Task goal:
Will you repeat only the lines beginning at the one that mentions "for t, m in" and ending at the one that mentions "carried.keyframe_insert(path, frame=frame(t))", both of them included, exactly?

[begin Dataset extract]

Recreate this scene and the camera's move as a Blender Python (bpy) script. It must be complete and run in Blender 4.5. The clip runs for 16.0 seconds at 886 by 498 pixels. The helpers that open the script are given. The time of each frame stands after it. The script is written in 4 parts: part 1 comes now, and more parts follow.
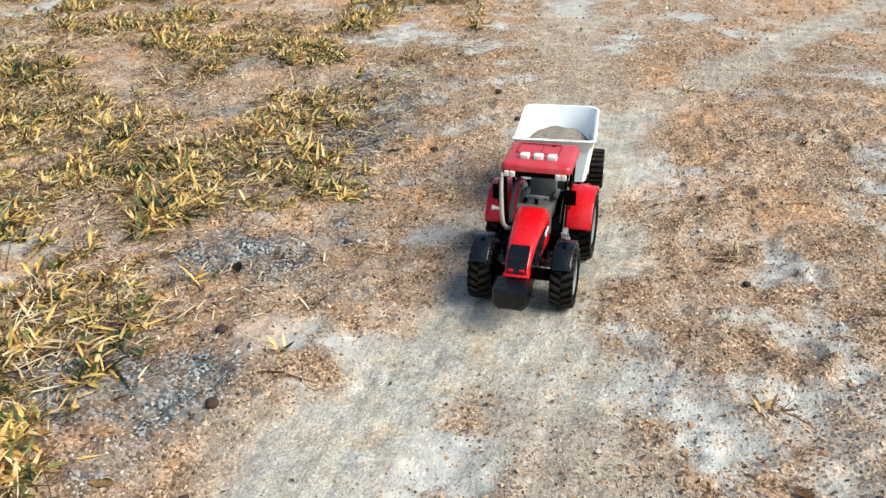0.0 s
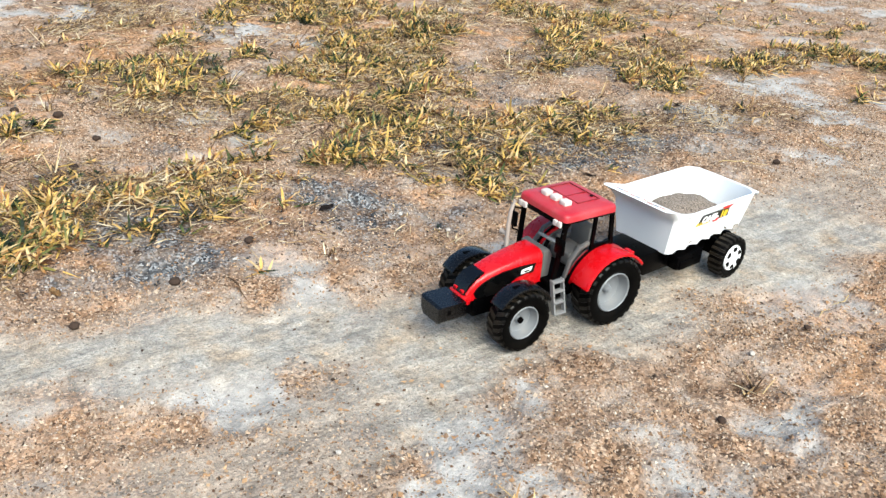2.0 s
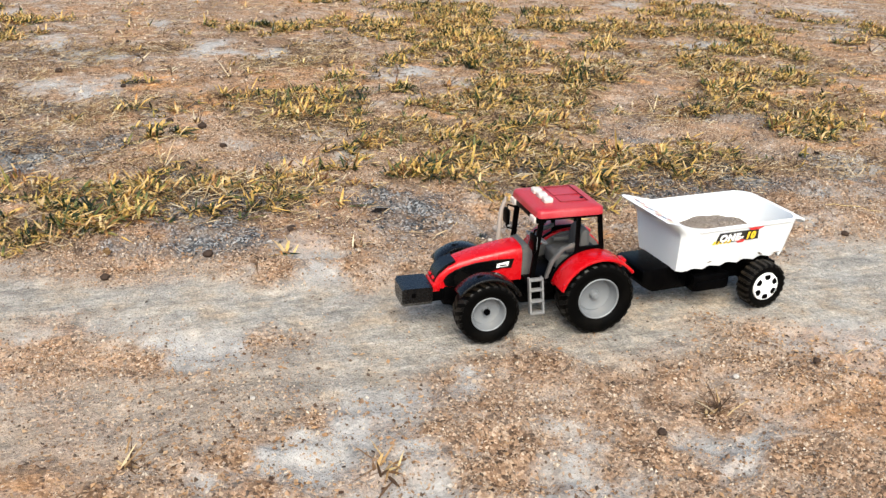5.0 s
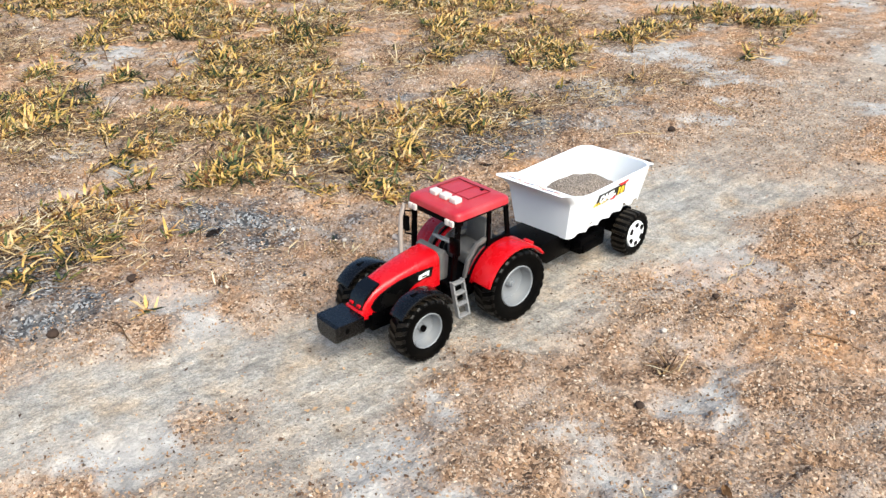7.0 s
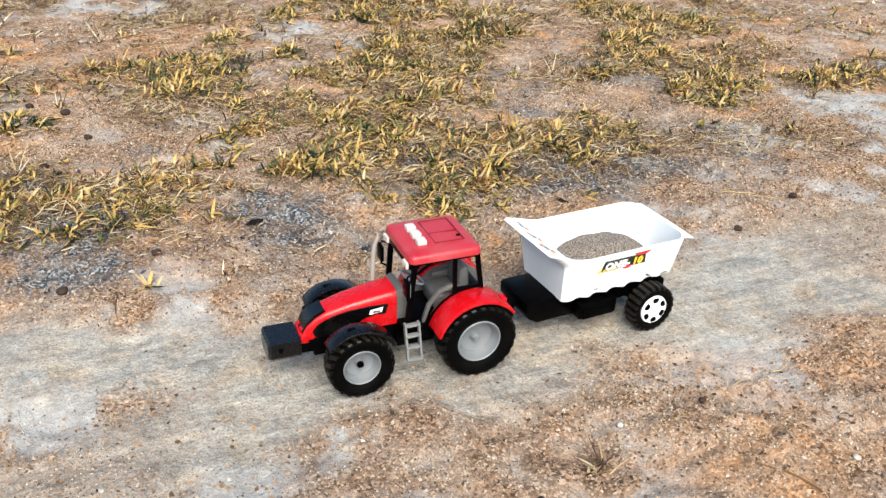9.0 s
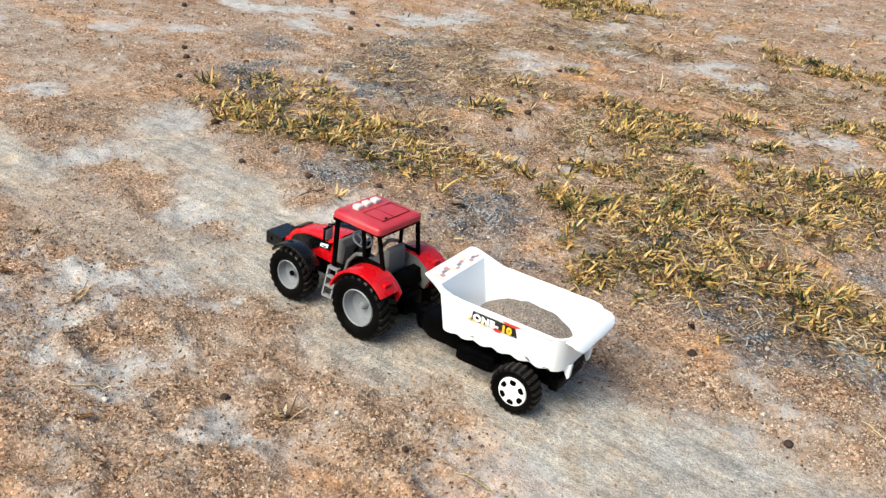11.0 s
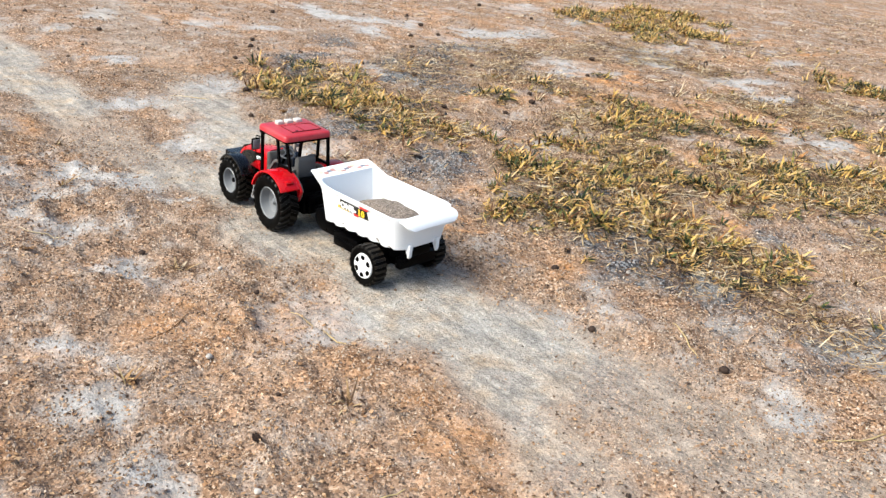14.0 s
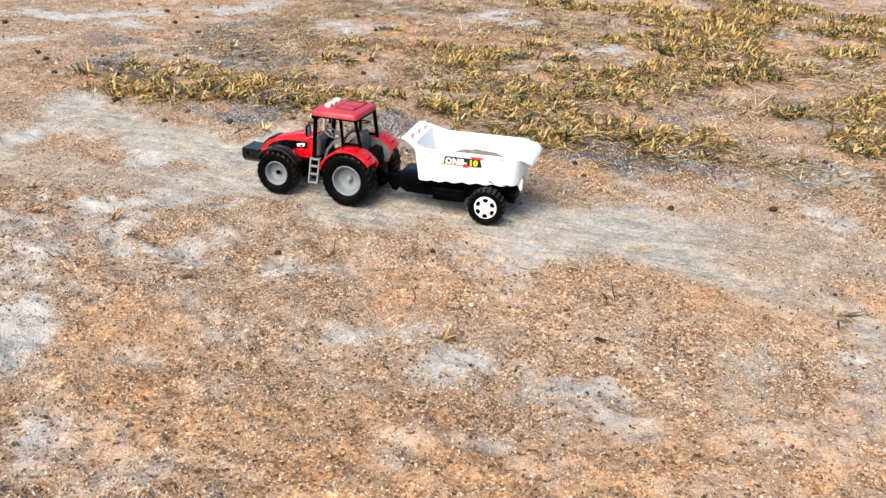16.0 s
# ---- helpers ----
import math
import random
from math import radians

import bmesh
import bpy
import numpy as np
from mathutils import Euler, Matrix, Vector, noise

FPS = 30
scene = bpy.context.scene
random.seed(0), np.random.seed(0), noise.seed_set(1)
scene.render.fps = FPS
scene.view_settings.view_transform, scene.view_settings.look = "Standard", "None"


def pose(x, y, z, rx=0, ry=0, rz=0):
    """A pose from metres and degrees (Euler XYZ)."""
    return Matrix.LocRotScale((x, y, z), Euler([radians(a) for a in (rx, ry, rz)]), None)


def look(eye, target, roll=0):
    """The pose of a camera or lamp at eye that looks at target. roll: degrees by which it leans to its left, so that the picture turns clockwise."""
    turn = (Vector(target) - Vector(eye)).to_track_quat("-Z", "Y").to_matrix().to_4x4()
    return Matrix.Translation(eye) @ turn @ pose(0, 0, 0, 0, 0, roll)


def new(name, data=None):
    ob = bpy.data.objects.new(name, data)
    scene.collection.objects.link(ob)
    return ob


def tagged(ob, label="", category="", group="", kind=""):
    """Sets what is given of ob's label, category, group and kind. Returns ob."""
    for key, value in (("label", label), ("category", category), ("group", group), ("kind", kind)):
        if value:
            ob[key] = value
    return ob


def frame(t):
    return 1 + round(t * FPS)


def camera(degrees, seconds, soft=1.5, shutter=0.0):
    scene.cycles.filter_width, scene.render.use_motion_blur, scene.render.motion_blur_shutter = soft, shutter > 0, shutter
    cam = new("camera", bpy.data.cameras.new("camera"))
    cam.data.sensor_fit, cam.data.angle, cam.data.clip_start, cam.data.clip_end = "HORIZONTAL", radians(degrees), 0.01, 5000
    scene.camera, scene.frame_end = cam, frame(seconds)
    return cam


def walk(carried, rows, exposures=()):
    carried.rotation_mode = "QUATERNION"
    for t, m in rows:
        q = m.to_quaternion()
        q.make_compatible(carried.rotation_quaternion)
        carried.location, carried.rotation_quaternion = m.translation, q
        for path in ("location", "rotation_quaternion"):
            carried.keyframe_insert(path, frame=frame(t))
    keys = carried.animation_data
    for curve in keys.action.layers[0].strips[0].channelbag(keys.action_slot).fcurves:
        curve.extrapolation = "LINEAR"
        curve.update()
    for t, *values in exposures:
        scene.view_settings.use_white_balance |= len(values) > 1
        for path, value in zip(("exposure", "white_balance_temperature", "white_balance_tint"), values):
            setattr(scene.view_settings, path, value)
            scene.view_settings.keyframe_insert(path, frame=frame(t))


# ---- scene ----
cam = camera(51.0, 16.0, soft=1.4)
PATH = [
    (0, (1.0886, 0.1678, 0.5562), (0.2283, -0.0719, 0.1063), -1.03),
    (0.5, (1.0494, 0.2014, 0.5349), (0.2003, -0.1008, 0.1018), 0.90),
    (1, (1.0121, 0.3461, 0.5573), (0.2263, -0.0966, 0.1254), 2.59),
    (1.5, (0.9128, 0.5376, 0.5703), (0.2484, -0.0626, 0.1249), 4.30),
    (2, (0.7401, 0.7268, 0.5734), (0.2129, 0.0055, 0.1243), 4.26),
    (2.5, (0.5548, 0.8520, 0.5628), (0.1909, 0.0318, 0.1213), 1.70),
    (3, (0.3613, 0.9333, 0.5186), (0.1332, 0.0611, 0.0859), 2.77),
    (3.5, (0.2859, 0.9628, 0.4906), (0.1361, 0.0584, 0.0911), 2.21),
    (4, (0.2783, 0.9859, 0.4860), (0.1582, 0.0713, 0.1000), 2.16),
    (4.2, (0.2957, 1.0119, 0.4797), (0.1817, 0.0929, 0.1023), 2.75),
    (6.3, (0.6671, 0.7403, 0.5493), (0.0809, 0.0582, 0.1121), -1.03),
    (6.5, (0.6648, 0.7327, 0.5508), (0.0727, 0.0584, 0.1093), -0.91),
    (7, (0.6775, 0.7096, 0.5664), (0.0906, 0.0385, 0.1135), -0.59),
    (7.5, (0.6390, 0.7196, 0.5786), (0.0872, 0.0165, 0.1300), -0.19),
    (8, (0.5298, 0.7485, 0.5965), (0.0501, 0.0069, 0.1275), 1.97),
    (8.5, (0.4677, 0.7878, 0.5990), (0.0542, 0.0123, 0.1219), 2.77),
    (9, (0.3649, 0.8258, 0.6097), (0.0252, 0.0130, 0.1365), 1.86),
    (9.5, (0.2229, 0.8741, 0.6347), (0.0457, 0.0177, 0.1497), 2.19),
    (9.7, (0.1639, 0.9078, 0.6258), (0.0359, 0.0317, 0.1611), 2.34),
    (10.75, (-0.4900, 0.8900, 0.6340), (-0.1000, 0.0400, 0.1720), 5.10),
    (11.8, (-1.0097, 0.5018, 0.6324), (-0.2391, 0.0514, 0.1815), 7.83),
    (12, (-1.0272, 0.4786, 0.6151), (-0.2474, 0.0426, 0.1659), 7.18),
    (12.5, (-1.1244, 0.4742, 0.6045), (-0.3321, 0.0542, 0.1620), 6.32),
    (13, (-1.1690, 0.5249, 0.5918), (-0.3866, 0.0673, 0.1695), 6.42),
    (13.5, (-1.1783, 0.6591, 0.5785), (-0.4538, 0.0966, 0.1802), 5.36),
    (14, (-1.1629, 0.7654, 0.5742), (-0.4894, 0.1425, 0.1764), 6.00),
    (14.5, (-1.1896, 0.8418, 0.5710), (-0.5290, 0.2112, 0.1637), 7.21),
    (15, (-1.1291, 0.9811, 0.5596), (-0.5359, 0.2871, 0.1516), 6.35),
    (15.5, (-0.9069, 1.1690, 0.5431), (-0.4565, 0.3765, 0.1320), 3.66),
    (16, (-0.6149, 1.3542, 0.5583), (-0.3165, 0.4901, 0.1532), 1.81),
]
walk(cam, [(t, look(eye, target, roll)) for t, eye, target, roll in PATH],
     exposures=((0, 0.89, 5990, -1), (1, 0.95, 6080, 1), (2.5, 0.90, 5800, 2), (3, 0.86, 5840, 3), (4.2, 0.66, 6280, 6), (7, 0.90, 6030, 5), (9.5, 0.78, 5980, 4),
                (12, 0.75, 6300, 5), (13, 0.83, 6230, 6), (14, 0.90, 6080, 6), (16, 0.89, 6160, 7)))

# ---- light ----
world = bpy.data.worlds.new("sky")
scene.world = world
world.use_nodes = True
wn, wl = world.node_tree.nodes, world.node_tree.links
sky = wn.new("ShaderNodeTexSky")
sky.sky_type = "NISHITA"
sky.sun_disc = False
sky.sun_elevation = radians(46)
sky.sun_rotation = radians(11)
sky.dust_density = 2.5
wl.new(sky.outputs[0], wn["Background"].inputs[0])
wn["Background"].inputs[1].default_value = 0.122

sun_data = bpy.data.lights.new("sun", "SUN")
sun_data.energy = 3.6
sun_data.angle = radians(44)
sun_data.color = (1.0, 0.91, 0.76)
sun = new("sun", sun_data)
sun.matrix_world = look((0.30, 1.5, 1.58), (0, 0, 0))


# ---- materials ----
def material(name):
    m = bpy.data.materials.new(name)
    m.use_nodes = True
    return m, m.node_tree.nodes, m.node_tree.links, m.node_tree.nodes["Principled BSDF"]


def noise_node(n, l, scale, detail=4.0, rough=0.55, coord=None):
    t = n.new("ShaderNodeTexNoise")
    t.inputs["Scale"].default_value = scale
    t.inputs["Detail"].default_value = detail
    t.inputs["Roughness"].default_value = rough
    if coord is not None:
        l.new(coord, t.inputs["Vector"])
    return t


def ramp(n, l, src, stops):
    r = n.new("ShaderNodeValToRGB")
    e = r.color_ramp.elements
    while len(e) < len(stops):
        e.new(0.5)
    for k, (p, c) in zip(e, stops):
        k.position = p
        k.color = (*c, 1) if len(c) == 3 else c
    l.new(src, r.inputs[0])
    return r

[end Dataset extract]

Task solution:
    for t, m in rows:
        q = m.to_quaternion()
        q.make_compatible(carried.rotation_quaternion)
        carried.location, carried.rotation_quaternion = m.translation, q
        for path in ("location", "rotation_quaternion"):
            carried.keyframe_insert(path, frame=frame(t))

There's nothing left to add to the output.